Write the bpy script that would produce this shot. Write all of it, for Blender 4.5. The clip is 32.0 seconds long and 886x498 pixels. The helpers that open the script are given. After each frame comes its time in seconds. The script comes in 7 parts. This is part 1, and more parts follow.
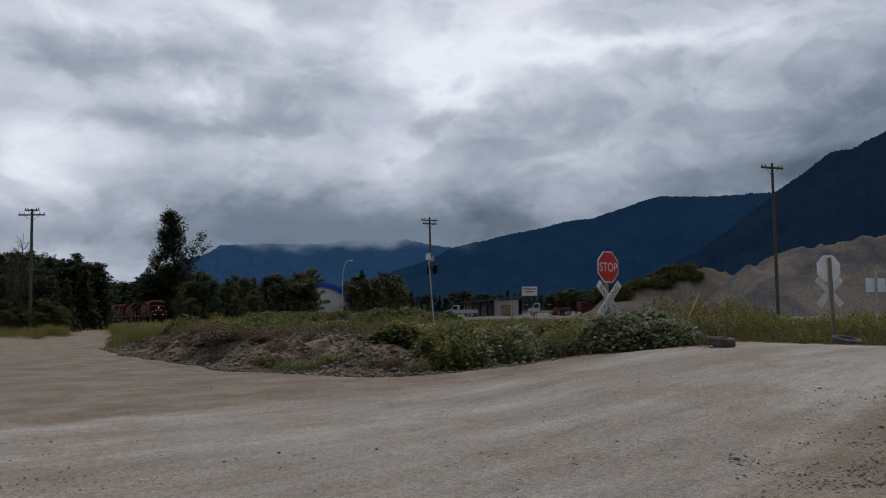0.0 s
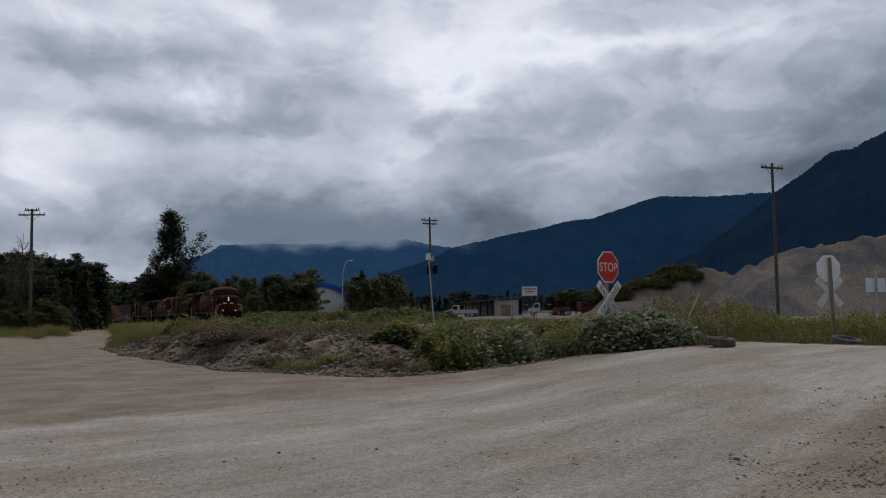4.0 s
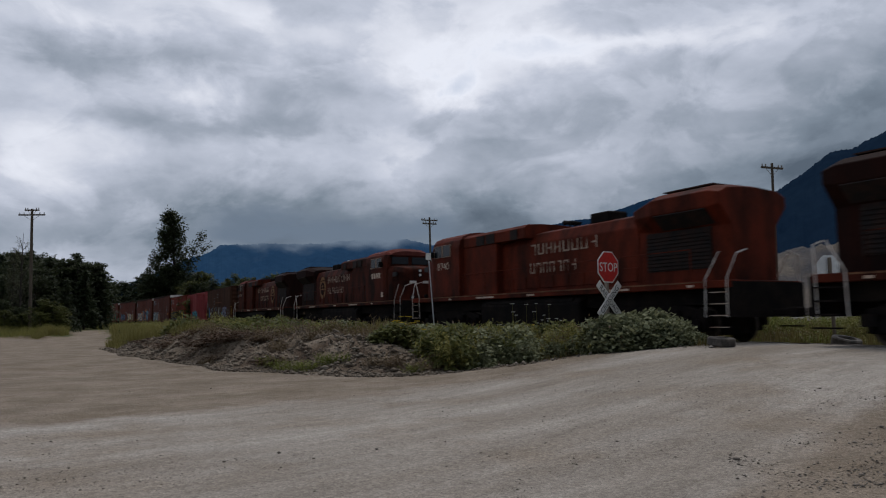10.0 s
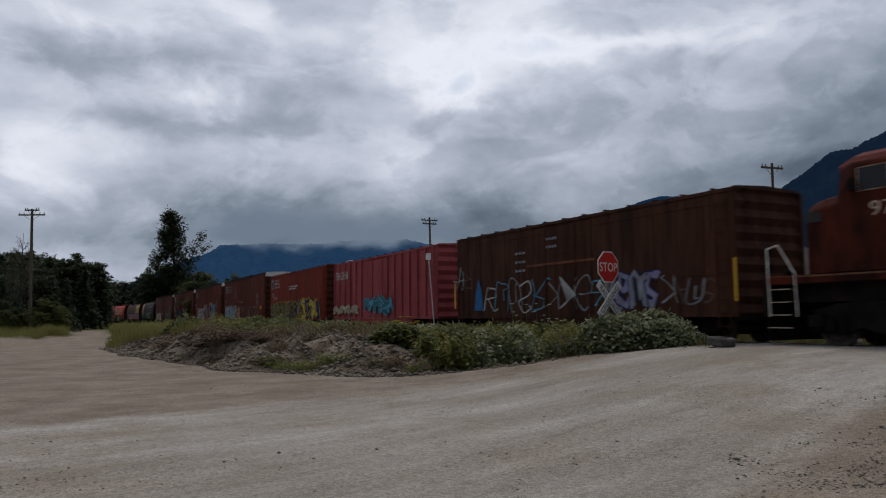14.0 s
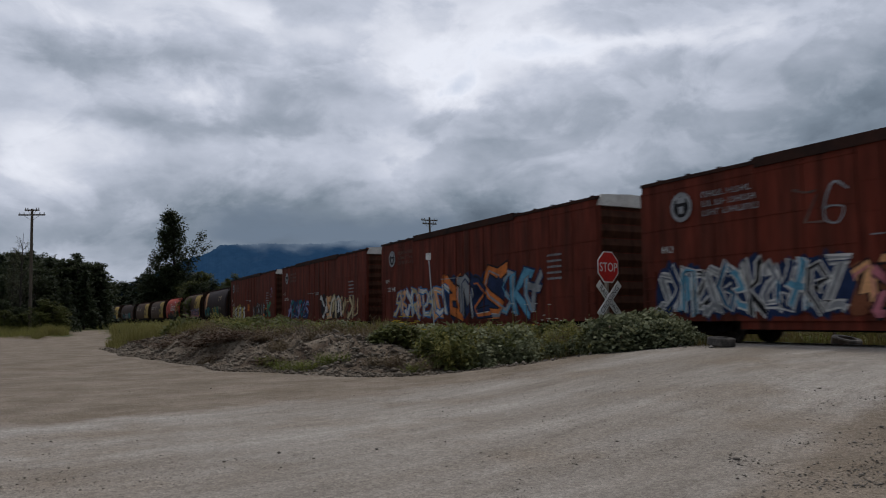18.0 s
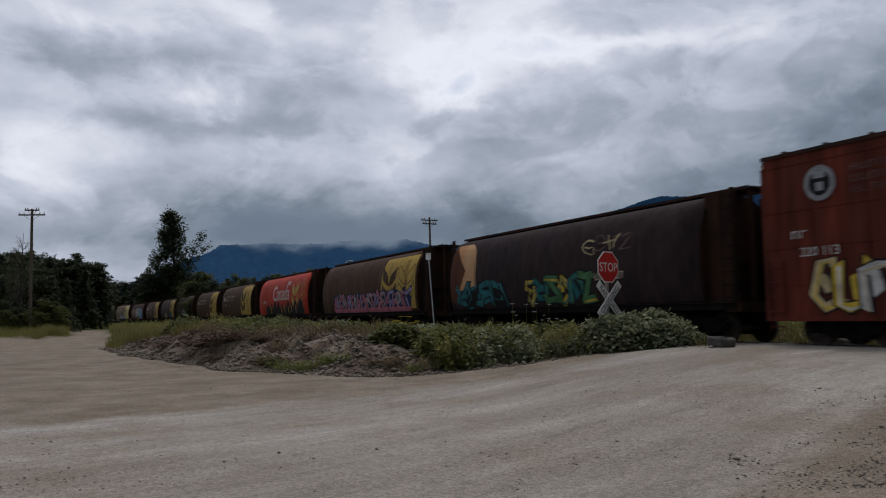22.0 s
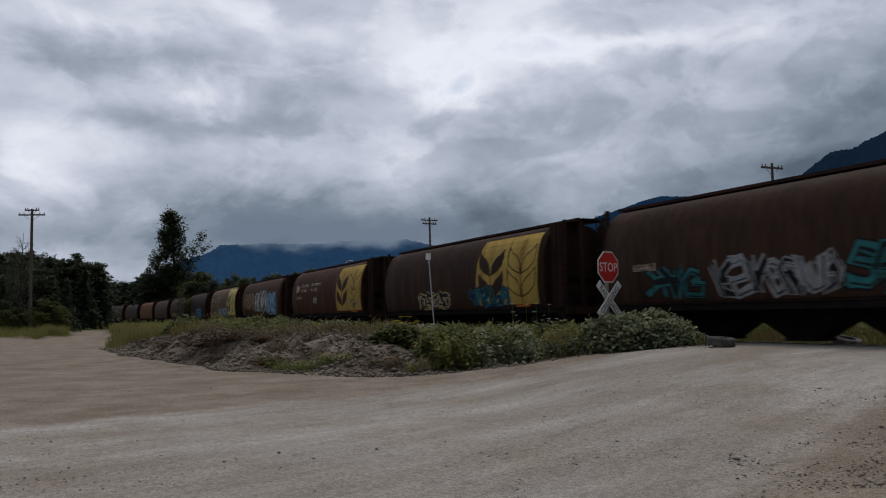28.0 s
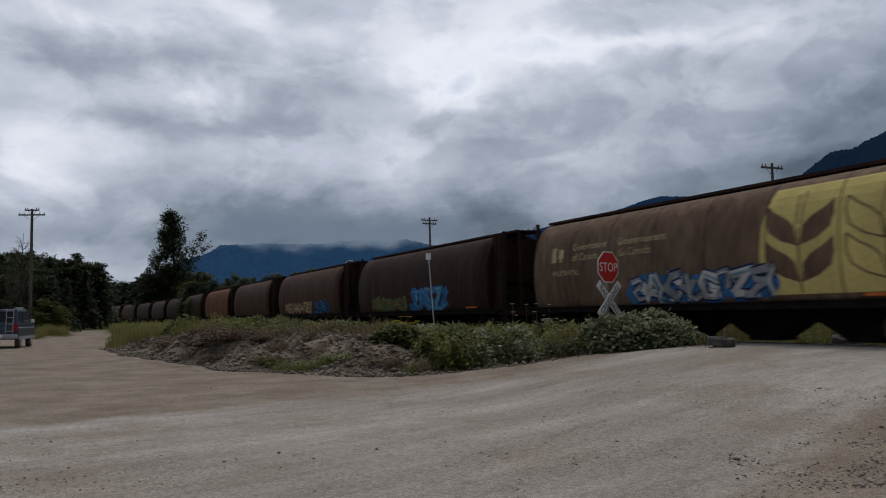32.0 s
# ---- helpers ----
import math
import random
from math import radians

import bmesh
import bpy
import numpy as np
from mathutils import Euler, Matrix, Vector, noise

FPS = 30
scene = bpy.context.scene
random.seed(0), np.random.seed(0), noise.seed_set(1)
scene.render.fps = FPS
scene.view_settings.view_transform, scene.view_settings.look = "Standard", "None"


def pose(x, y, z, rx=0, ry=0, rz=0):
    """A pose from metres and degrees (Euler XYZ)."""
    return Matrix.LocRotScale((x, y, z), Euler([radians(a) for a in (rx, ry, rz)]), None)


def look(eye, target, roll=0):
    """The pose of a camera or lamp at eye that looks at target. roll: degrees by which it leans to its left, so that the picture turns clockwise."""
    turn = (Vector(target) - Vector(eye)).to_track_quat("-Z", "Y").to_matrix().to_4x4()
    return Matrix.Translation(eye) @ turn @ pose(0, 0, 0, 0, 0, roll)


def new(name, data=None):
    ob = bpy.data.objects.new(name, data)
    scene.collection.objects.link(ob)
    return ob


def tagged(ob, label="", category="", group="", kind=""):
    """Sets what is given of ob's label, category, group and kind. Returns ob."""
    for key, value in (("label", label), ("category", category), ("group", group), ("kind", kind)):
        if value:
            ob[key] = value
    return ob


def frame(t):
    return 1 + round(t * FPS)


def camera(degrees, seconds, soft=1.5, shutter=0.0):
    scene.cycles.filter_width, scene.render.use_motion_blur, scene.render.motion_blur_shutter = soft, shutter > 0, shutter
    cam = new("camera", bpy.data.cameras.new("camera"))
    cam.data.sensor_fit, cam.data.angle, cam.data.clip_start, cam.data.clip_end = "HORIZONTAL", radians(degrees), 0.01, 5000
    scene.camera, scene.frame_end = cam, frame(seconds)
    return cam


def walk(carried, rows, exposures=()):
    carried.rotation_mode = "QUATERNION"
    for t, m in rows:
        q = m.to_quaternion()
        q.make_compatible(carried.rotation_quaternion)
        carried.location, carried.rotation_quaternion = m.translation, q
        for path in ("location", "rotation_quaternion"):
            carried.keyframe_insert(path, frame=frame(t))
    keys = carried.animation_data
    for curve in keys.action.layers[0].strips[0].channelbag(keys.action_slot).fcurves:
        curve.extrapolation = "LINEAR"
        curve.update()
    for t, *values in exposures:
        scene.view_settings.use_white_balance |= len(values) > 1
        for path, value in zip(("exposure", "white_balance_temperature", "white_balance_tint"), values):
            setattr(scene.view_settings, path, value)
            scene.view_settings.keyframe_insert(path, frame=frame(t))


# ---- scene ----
# ---------------------------------------------------------------- camera
CAM_Z = 1.55
cam = camera(60.8, 32.0, soft=1.1, shutter=0.25)
EYE = look((0, 0, CAM_Z), (0, 100, CAM_Z + 8.734), -0.386)
walk(cam, [(0, EYE), (32.0, EYE)])

# ---------------------------------------------------------------- the line of the track
TH0, K1, K2 = 0.467907, -0.000590664, -9.63256e-06
STEP = 0.5
S = np.arange(-640, 620, STEP)
sc = np.clip(S, -290, 60)
TH = TH0 - K1 * sc - K2 * sc * sc * (sc < 0)
i0 = int(np.argmin(abs(S)))
TX = np.cumsum(np.sin(TH)) * STEP
TY = np.cumsum(-np.cos(TH)) * STEP
TX += -9.32884 - TX[i0] + 1.53 * np.cos(TH0)
TY += 54.3339 - TY[i0] + 1.53 * np.sin(TH0)
TZ = 0.525 + 0.00425 * np.clip(S, -220, 60)


def rail_at(s):
    """Centre of the track at the height of the rail top."""
    return np.array([np.interp(s, S, TX), np.interp(s, S, TY), np.interp(s, S, TZ)])


def along(s):
    """Arc length on the drawn line for a distance run by the train."""
    return s - 0.0225 * max(38.0 - s, 0.0)


def advance(t):
    return 17.0418 * (t - 21) + 0.5 * 0.0482754 * (t - 21) ** 2


# ---------------------------------------------------------------- world, sun
SUN_EL, SUN_AZ = 66.0, 10.0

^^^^

* The task
All of the data needs repeating exactly, but the pictures do not.

* Answer to this exercise
Write the bpy script that would produce this shot. Write all of it, for Blender 4.5. The clip is 32.0 seconds long and 886x498 pixels. The helpers that open the script are given. After each frame comes its time in seconds. The script comes in 7 parts. This is part 1, and more parts follow.
0.0 s
4.0 s
10.0 s
14.0 s
18.0 s
22.0 s
28.0 s
32.0 s
# ---- helpers ----
import math
import random
from math import radians

import bmesh
import bpy
import numpy as np
from mathutils import Euler, Matrix, Vector, noise

FPS = 30
scene = bpy.context.scene
random.seed(0), np.random.seed(0), noise.seed_set(1)
scene.render.fps = FPS
scene.view_settings.view_transform, scene.view_settings.look = "Standard", "None"


def pose(x, y, z, rx=0, ry=0, rz=0):
    """A pose from metres and degrees (Euler XYZ)."""
    return Matrix.LocRotScale((x, y, z), Euler([radians(a) for a in (rx, ry, rz)]), None)


def look(eye, target, roll=0):
    """The pose of a camera or lamp at eye that looks at target. roll: degrees by which it leans to its left, so that the picture turns clockwise."""
    turn = (Vector(target) - Vector(eye)).to_track_quat("-Z", "Y").to_matrix().to_4x4()
    return Matrix.Translation(eye) @ turn @ pose(0, 0, 0, 0, 0, roll)


def new(name, data=None):
    ob = bpy.data.objects.new(name, data)
    scene.collection.objects.link(ob)
    return ob


def tagged(ob, label="", category="", group="", kind=""):
    """Sets what is given of ob's label, category, group and kind. Returns ob."""
    for key, value in (("label", label), ("category", category), ("group", group), ("kind", kind)):
        if value:
            ob[key] = value
    return ob


def frame(t):
    return 1 + round(t * FPS)


def camera(degrees, seconds, soft=1.5, shutter=0.0):
    scene.cycles.filter_width, scene.render.use_motion_blur, scene.render.motion_blur_shutter = soft, shutter > 0, shutter
    cam = new("camera", bpy.data.cameras.new("camera"))
    cam.data.sensor_fit, cam.data.angle, cam.data.clip_start, cam.data.clip_end = "HORIZONTAL", radians(degrees), 0.01, 5000
    scene.camera, scene.frame_end = cam, frame(seconds)
    return cam


def walk(carried, rows, exposures=()):
    carried.rotation_mode = "QUATERNION"
    for t, m in rows:
        q = m.to_quaternion()
        q.make_compatible(carried.rotation_quaternion)
        carried.location, carried.rotation_quaternion = m.translation, q
        for path in ("location", "rotation_quaternion"):
            carried.keyframe_insert(path, frame=frame(t))
    keys = carried.animation_data
    for curve in keys.action.layers[0].strips[0].channelbag(keys.action_slot).fcurves:
        curve.extrapolation = "LINEAR"
        curve.update()
    for t, *values in exposures:
        scene.view_settings.use_white_balance |= len(values) > 1
        for path, value in zip(("exposure", "white_balance_temperature", "white_balance_tint"), values):
            setattr(scene.view_settings, path, value)
            scene.view_settings.keyframe_insert(path, frame=frame(t))


# ---- scene ----
# ---------------------------------------------------------------- camera
CAM_Z = 1.55
cam = camera(60.8, 32.0, soft=1.1, shutter=0.25)
EYE = look((0, 0, CAM_Z), (0, 100, CAM_Z + 8.734), -0.386)
walk(cam, [(0, EYE), (32.0, EYE)])

# ---------------------------------------------------------------- the line of the track
TH0, K1, K2 = 0.467907, -0.000590664, -9.63256e-06
STEP = 0.5
S = np.arange(-640, 620, STEP)
sc = np.clip(S, -290, 60)
TH = TH0 - K1 * sc - K2 * sc * sc * (sc < 0)
i0 = int(np.argmin(abs(S)))
TX = np.cumsum(np.sin(TH)) * STEP
TY = np.cumsum(-np.cos(TH)) * STEP
TX += -9.32884 - TX[i0] + 1.53 * np.cos(TH0)
TY += 54.3339 - TY[i0] + 1.53 * np.sin(TH0)
TZ = 0.525 + 0.00425 * np.clip(S, -220, 60)


def rail_at(s):
    """Centre of the track at the height of the rail top."""
    return np.array([np.interp(s, S, TX), np.interp(s, S, TY), np.interp(s, S, TZ)])


def along(s):
    """Arc length on the drawn line for a distance run by the train."""
    return s - 0.0225 * max(38.0 - s, 0.0)


def advance(t):
    return 17.0418 * (t - 21) + 0.5 * 0.0482754 * (t - 21) ** 2


# ---------------------------------------------------------------- world, sun
SUN_EL, SUN_AZ = 66.0, 10.0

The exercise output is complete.